Application development toolkit

The Base One Foundation Component Library (BFC) is a rapid application development toolkit for building secure, fault-tolerant, database applications on Windows and ASP.NET. In conjunction with Microsoft's Visual Studio integrated development environment, BFC provides a general-purpose web application framework for working with databases from Microsoft, Oracle, IBM, Sybase, and MySQL, running under Windows, Linux/Unix, or IBM iSeries or z/OS. BFC includes facilities for distributed computing, batch processing, queuing, and database command scripting, and these run under Windows or Linux with Wine.

== Design ==

BFC is based on a database-centric architecture whose cross-DBMS data dictionary plays a central role in supporting data security, validation, optimization, and maintainability features. Some of BFC’s core technologies are based on underlying U.S. patents in database communication and high precision arithmetic.

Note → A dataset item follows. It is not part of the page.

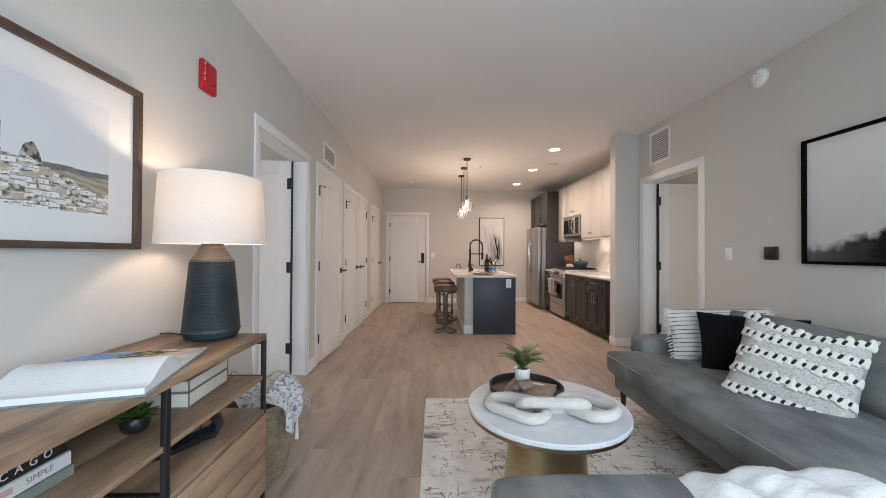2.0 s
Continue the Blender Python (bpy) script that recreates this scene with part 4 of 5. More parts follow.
def village(u, v):
    """A white hill village under a pale sky."""
    sky_c = mixc((0.70, 0.69, 0.69), (0.66, 0.67, 0.70), v)
    ridge = 0.385 + 0.04 * fbm(u * 2.2, 1.3)
    crag = max(0.70 * smoothstep(0.51, 0.49, u), 0.28 + 0.22 * math.exp(-((u - 0.61) / 0.05) ** 4)) + 0.035 * fbm(u * 16, 4.0)
    if v > max(ridge, crag):
        return sky_c
    town = 0.19 + 0.04 * fbm(u * 7, 9.0) + 0.27 * smoothstep(0.95, 0.45, u)
    if v > town:
        g = 0.5 + 0.5 * fbm(u * 24, v * 24)
        if v > ridge - 0.05 and u > 0.5 or u < 0.67:
            if u < 0.67 and v <= crag:
                crack = max(0, fbm(u * 40, v * 14))
                return mixc(mixc((0.26, 0.23, 0.20), (0.44, 0.37, 0.30), g), (0.07, 0.065, 0.06), min(1, 2.6 * crack))
            return mixc((0.13, 0.13, 0.14), (0.24, 0.22, 0.21), g)
        base = mixc((0.50, 0.42, 0.32), (0.38, 0.31, 0.24), g)
        row = 0.5 + 0.5 * math.sin(110 * v + 40 * u + 5 * fbm(u * 5, v * 5))
        return mixc(base, (0.15, 0.14, 0.09), 0.55 * row if u > 0.68 else 0.5 * max(0, g - 0.4))
    gx, gz = u * 17, v * 27
    for dj in (-1, 0):
        for di in (-1, 0, 1):
            i, j = int(gx) + di, int(gz) + dj
            r = [(math.sin(i * 12.9898 + j * 78.233 + q * 37.7) * 43758.5453) % 1 for q in range(6)]
            if r[0] < 0.08:
                continue
            fx, fz = (gx - i - r[1] * 0.6 + 0.3) / (0.6 + 0.9 * r[2]), (gz + 0.35 * math.sin(6 * u) - j - r[3] * 0.8 + 0.2) / (0.6 + 0.85 * r[4])
            if not (0 < fx < 1 and 0 < fz < 1):
                continue
            if fz > 0.80:
                return mixc((0.46, 0.37, 0.29), (0.30, 0.23, 0.18), r[5])
            if 0.3 < fz < 0.55 and 0.45 < fx < 0.58 and r[5] > 0.45:
                return (0.24, 0.22, 0.21)
            w = (0.66 + 0.10 * r[5]) if fx > 0.3 else (0.47 + 0.15 * r[4])
            return (w, w * 0.985, w * 0.965) if r[5] > 0.12 else (0.48, 0.40, 0.31)
    g = 0.5 + 0.5 * fbm(u * 30, v * 30)
    return mixc((0.13, 0.13, 0.085), (0.56, 0.51, 0.45), smoothstep(0.3, 0.6, g))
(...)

BFC supports a unique model of large scale, distributed computing. This is intended to reduce the vulnerability and performance impact of either depending on a centralized process to distribute tasks or communicating directly between nodes through messages. Deutsche Bank made use of the initial version of BFC to build its securities' custody system and is one of the earliest successful examples of commercial grid computing.

BFC implements a grid computing architecture that revolves around the model of a "virtual supercomputer" composed of loosely coupled "batch job servers". These perform tasks that are specified and coordinated through database-resident control structures and queues. The model is virtual, as it uses the available processing power and resources of ordinary servers and database systems, which can also continue to work in their previous roles. The result is termed a virtual supercomputer because it presents itself as a single, unified computational resource that can be scaled both in capacity and processing power.

== History ==

BFC was originally developed by Base One International Corp., funded by projects done for Marsh & McLennan and Deutsche Bank that started in the mid-1990s. Beginning in 1994, Johnson & Higgins (later acquired by Marsh & McLennan), built Stars, an insurance risk management system, using components known as ADF (Application Development Framework). ADF was the predecessor of BFC and was jointly developed by Johnson & Higgins and Base One programmers, with Base One retaining ownership of ADF, and Johnson & Higgins retaining all rights to Stars risk management software. In 2014, BFC was acquired by Content Galaxy Inc., whose video publishing service was built with BFC.

The name "BFC" was a play on MFC Microsoft Foundation Classes, which BFC extended through Visual C++ class libraries to facilitate the development of large-scale, client/server database applications. Developers can incorporate BFC components into web and Windows applications written in any of the major Microsoft programming languages (C#, ASP.NET, Visual C++, VB.NET). They can also use a variety of older technologies, including COM/ActiveX, MFC, and Crystal Reports. BFC works with both managed and unmanaged code, and it can be used to construct either thin client or rich client applications, with or without browser-based interfaces.